# DATA EXTRACT start

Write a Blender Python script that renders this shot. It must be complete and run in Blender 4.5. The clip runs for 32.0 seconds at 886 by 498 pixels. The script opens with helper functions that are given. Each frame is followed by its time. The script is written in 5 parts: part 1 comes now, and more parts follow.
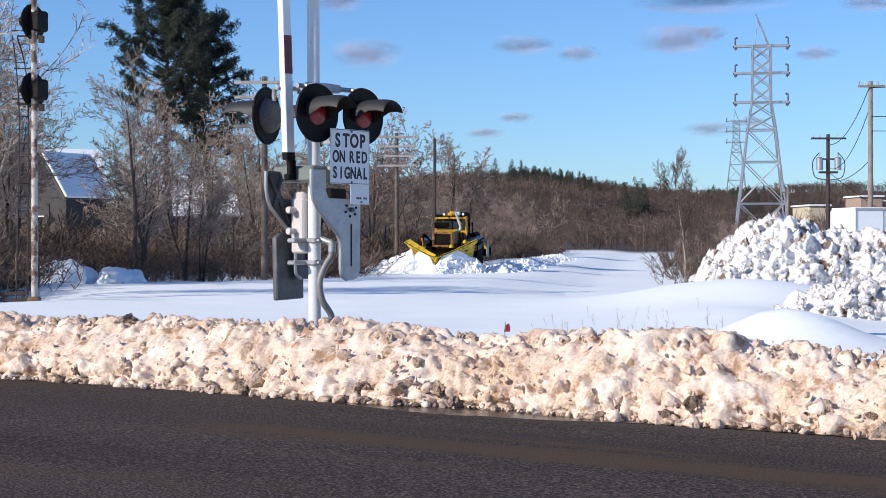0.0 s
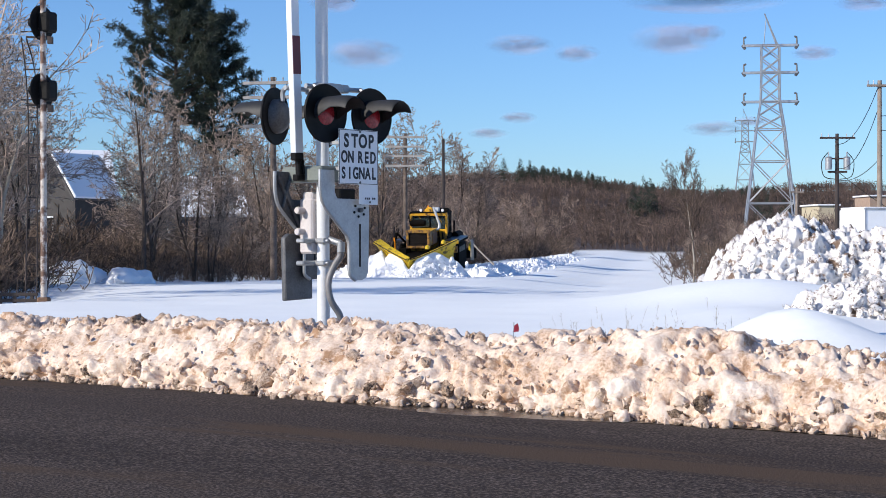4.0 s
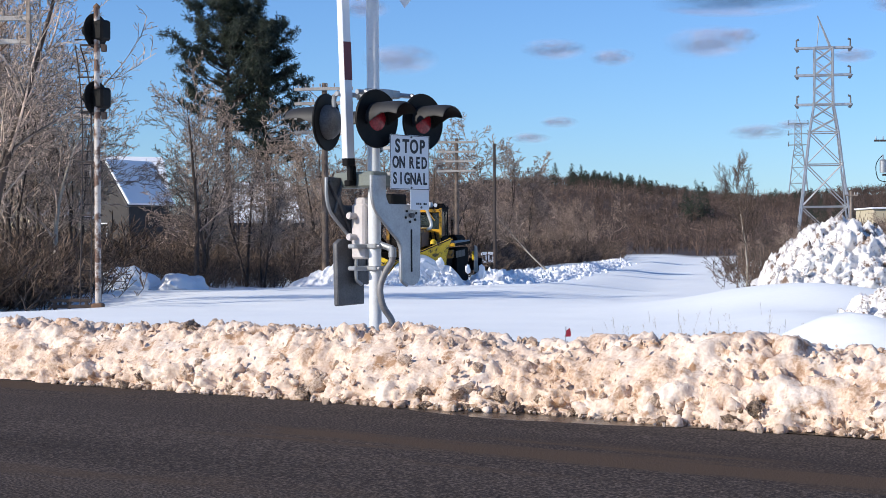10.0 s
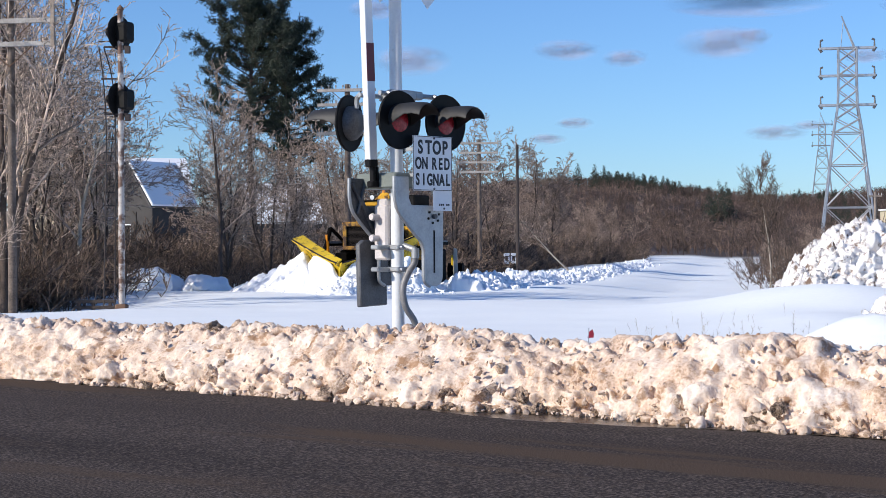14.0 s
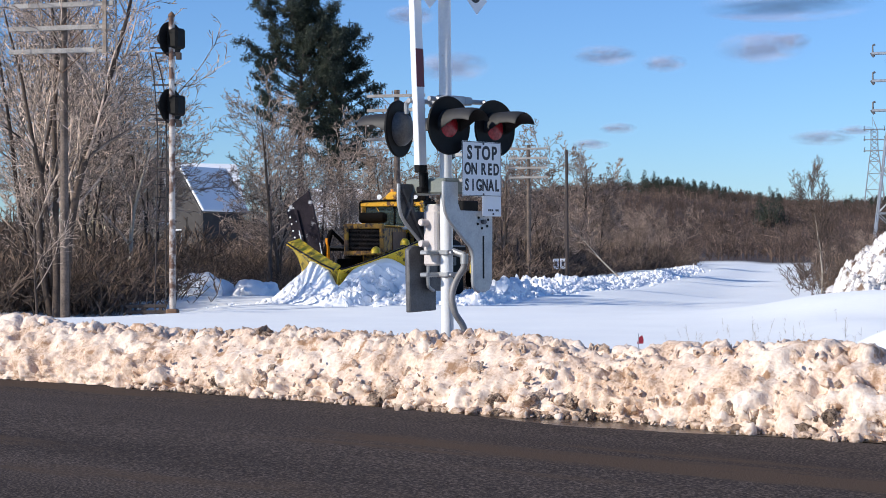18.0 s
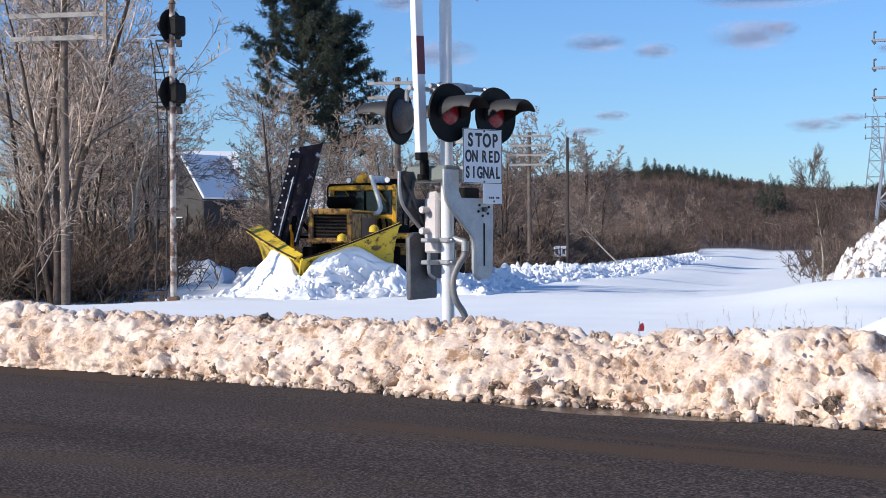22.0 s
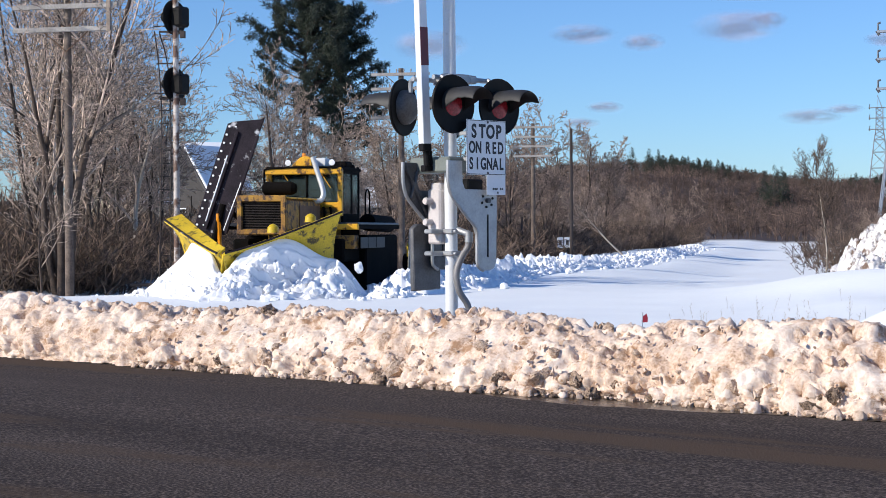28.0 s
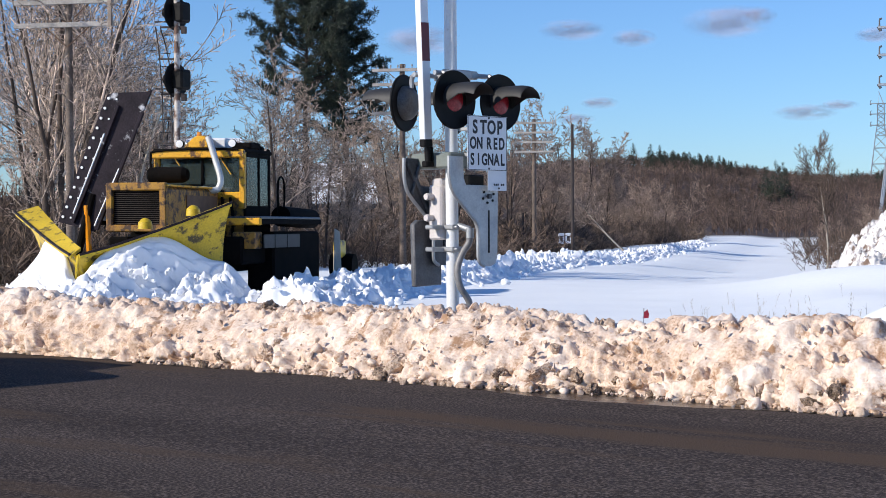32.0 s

# DATA EXTRACT end

EXERCISE REQUIREMENTS :: Copy out each line word for word, please, skipping the images.

WRITTEN REPLY ::
Write a Blender Python script that renders this shot. It must be complete and run in Blender 4.5. The clip runs for 32.0 seconds at 886 by 498 pixels. The script opens with helper functions that are given. Each frame is followed by its time. The script is written in 5 parts: part 1 comes now, and more parts follow.
0.0 s
4.0 s
10.0 s
14.0 s
18.0 s
22.0 s
28.0 s
32.0 s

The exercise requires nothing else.